Il y a une névrose chez de nombreux juifs ashkénazes à l’égard de leurs origines orientales. Sinon que feraient-ils en Orient ? Ils ont d’ailleurs longtemps envisagé d’aller ailleurs, en Argentine par exemple. La manifestation la plus spectaculaire de cette haine de soi, c’est la façon dont les juifs venant des pays arabes ont été traités en Israël. Le dirigeant sioniste Kurt Blumenfeld, qui était le maître de Hannah Arendt, disait : « Quand je vois ces juifs arabes, je me demande ce que j’ai de commun avec eux. »
On les a maltraités, parqués dans le désert, fait subir un traitement humiliant.
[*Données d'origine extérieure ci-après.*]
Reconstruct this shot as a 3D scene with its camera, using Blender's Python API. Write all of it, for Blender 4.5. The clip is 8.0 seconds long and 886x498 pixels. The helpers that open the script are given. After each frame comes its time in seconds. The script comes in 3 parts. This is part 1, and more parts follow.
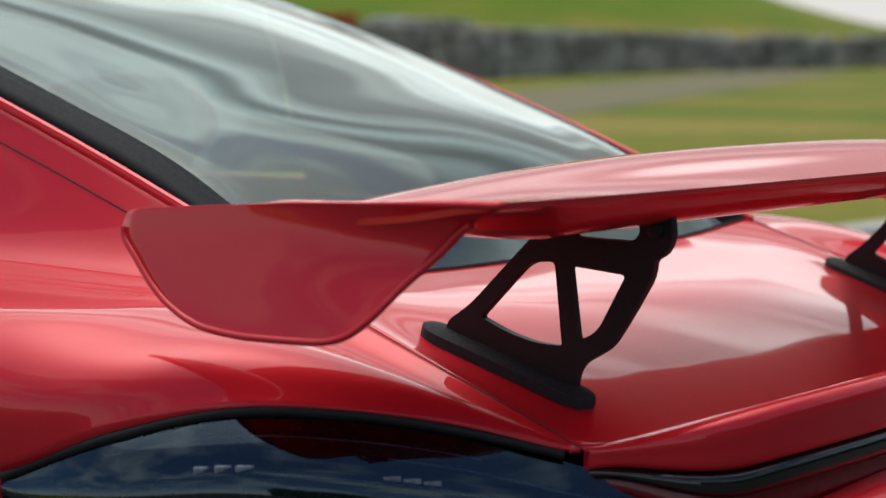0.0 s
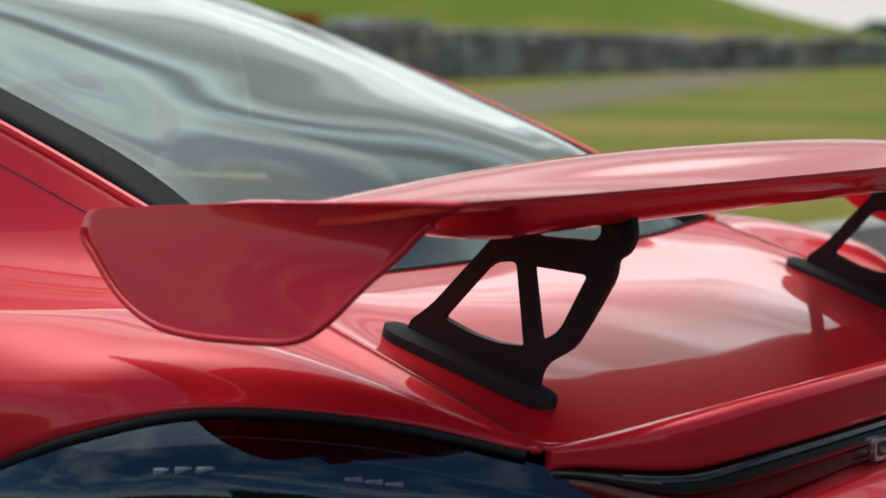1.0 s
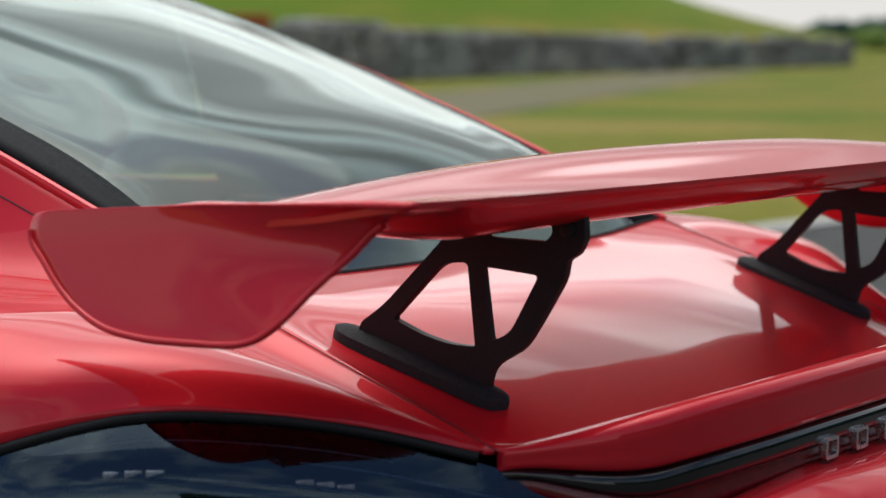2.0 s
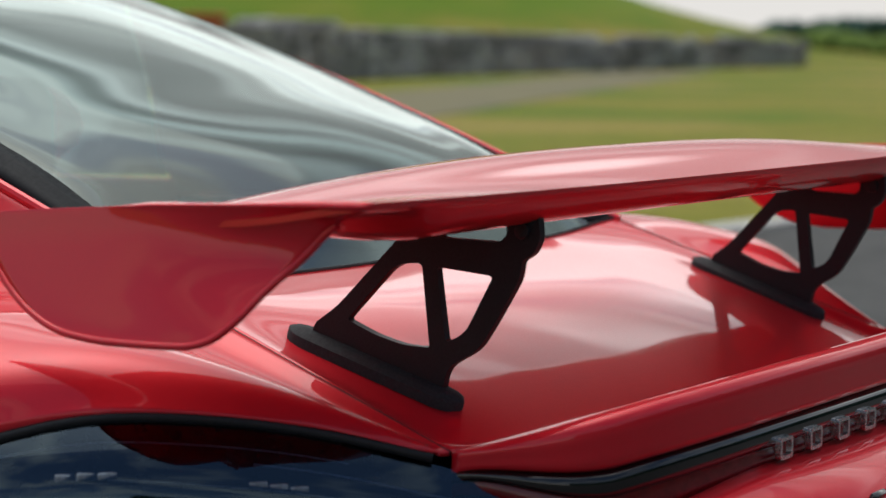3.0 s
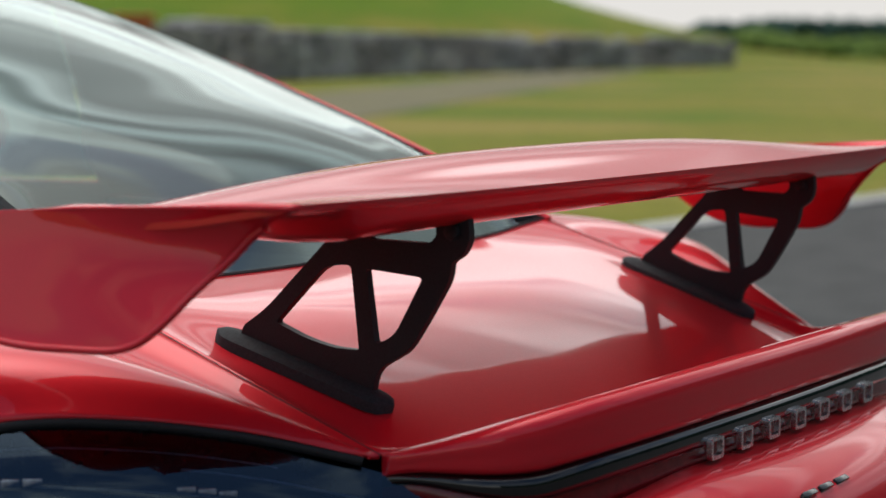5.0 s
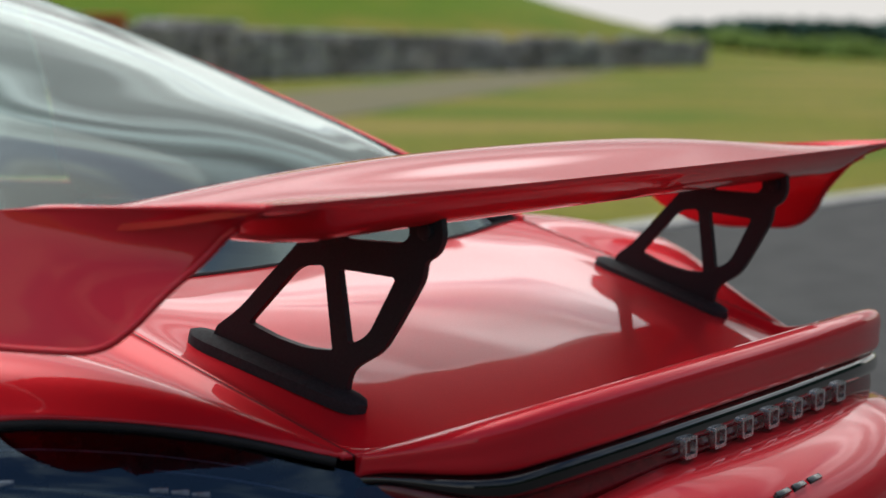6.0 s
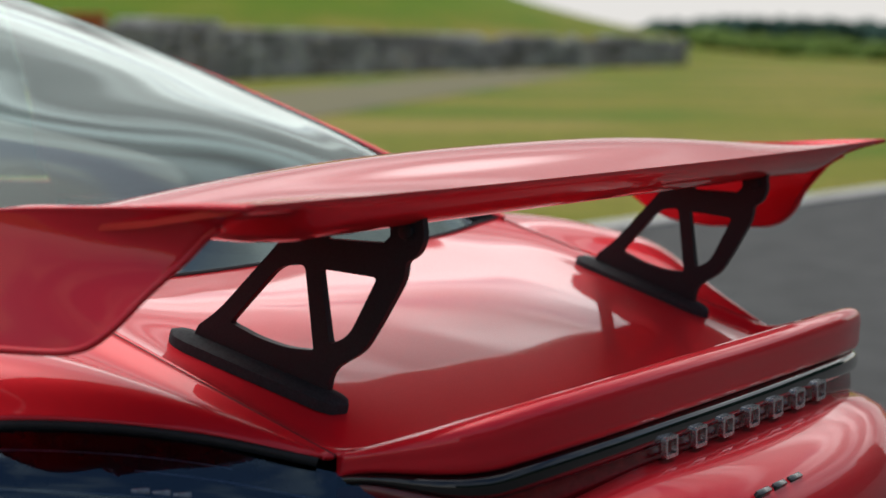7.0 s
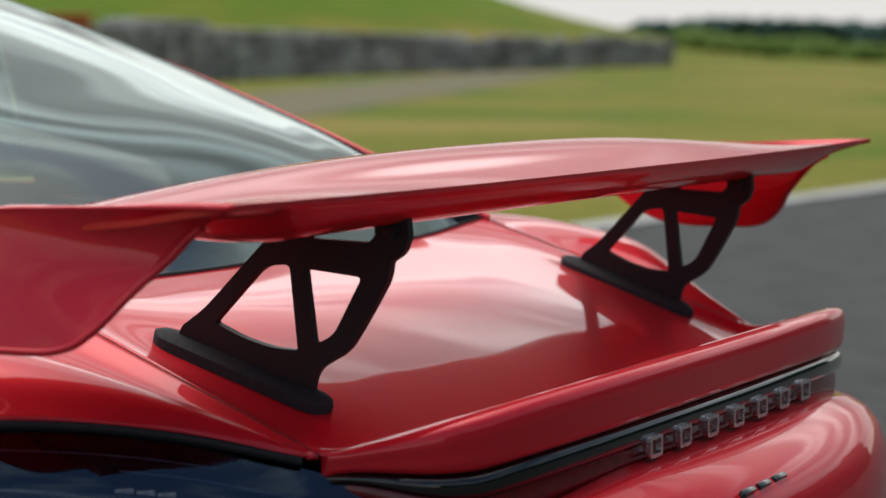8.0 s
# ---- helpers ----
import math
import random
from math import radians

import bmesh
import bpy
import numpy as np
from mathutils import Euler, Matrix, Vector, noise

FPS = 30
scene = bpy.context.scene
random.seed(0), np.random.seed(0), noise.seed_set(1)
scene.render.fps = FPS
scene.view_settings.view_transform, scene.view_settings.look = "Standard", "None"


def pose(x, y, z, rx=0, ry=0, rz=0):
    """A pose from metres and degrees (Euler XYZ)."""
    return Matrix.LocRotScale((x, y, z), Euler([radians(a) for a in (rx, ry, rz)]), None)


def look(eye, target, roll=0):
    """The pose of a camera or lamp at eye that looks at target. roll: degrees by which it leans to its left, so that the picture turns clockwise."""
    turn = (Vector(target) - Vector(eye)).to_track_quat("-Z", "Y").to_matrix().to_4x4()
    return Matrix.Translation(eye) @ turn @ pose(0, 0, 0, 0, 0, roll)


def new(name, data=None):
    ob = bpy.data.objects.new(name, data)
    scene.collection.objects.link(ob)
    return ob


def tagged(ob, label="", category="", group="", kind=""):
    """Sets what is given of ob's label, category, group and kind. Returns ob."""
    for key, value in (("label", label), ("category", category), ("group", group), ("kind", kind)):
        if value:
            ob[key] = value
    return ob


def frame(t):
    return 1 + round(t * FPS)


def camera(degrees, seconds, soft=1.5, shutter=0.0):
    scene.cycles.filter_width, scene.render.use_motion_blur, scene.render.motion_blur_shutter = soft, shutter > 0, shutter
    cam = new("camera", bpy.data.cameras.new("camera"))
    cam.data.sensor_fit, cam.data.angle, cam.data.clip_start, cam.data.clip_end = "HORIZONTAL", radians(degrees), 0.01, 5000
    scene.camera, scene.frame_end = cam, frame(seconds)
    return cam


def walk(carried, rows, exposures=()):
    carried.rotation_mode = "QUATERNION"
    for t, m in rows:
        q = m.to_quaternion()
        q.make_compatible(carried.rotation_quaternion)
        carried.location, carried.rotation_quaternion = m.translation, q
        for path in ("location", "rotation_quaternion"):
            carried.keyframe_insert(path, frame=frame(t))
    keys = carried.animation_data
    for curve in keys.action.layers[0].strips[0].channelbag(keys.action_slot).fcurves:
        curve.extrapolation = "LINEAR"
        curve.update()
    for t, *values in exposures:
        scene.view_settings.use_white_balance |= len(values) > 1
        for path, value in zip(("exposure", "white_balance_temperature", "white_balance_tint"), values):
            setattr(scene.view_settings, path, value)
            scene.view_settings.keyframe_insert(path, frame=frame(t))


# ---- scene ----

L’histoire d’Israël est marquée par ces mauvais traitements. C’est la gauche de Ben Gourion et du Parti travailliste qui a le plus maltraité les juifs orientaux à l’époque. Et beaucoup de juifs qui sont partis en Italie après la Reconquista, à Livourne par exemple, ont fini par gagner la Tunisie car la vie en pays chrétien ne leur a pas plu. Dans la vie quotidienne, ce fond d’affection entre juifs et musulmans, celui qui existait entre Isaac et Ismaël, n’a pas disparu.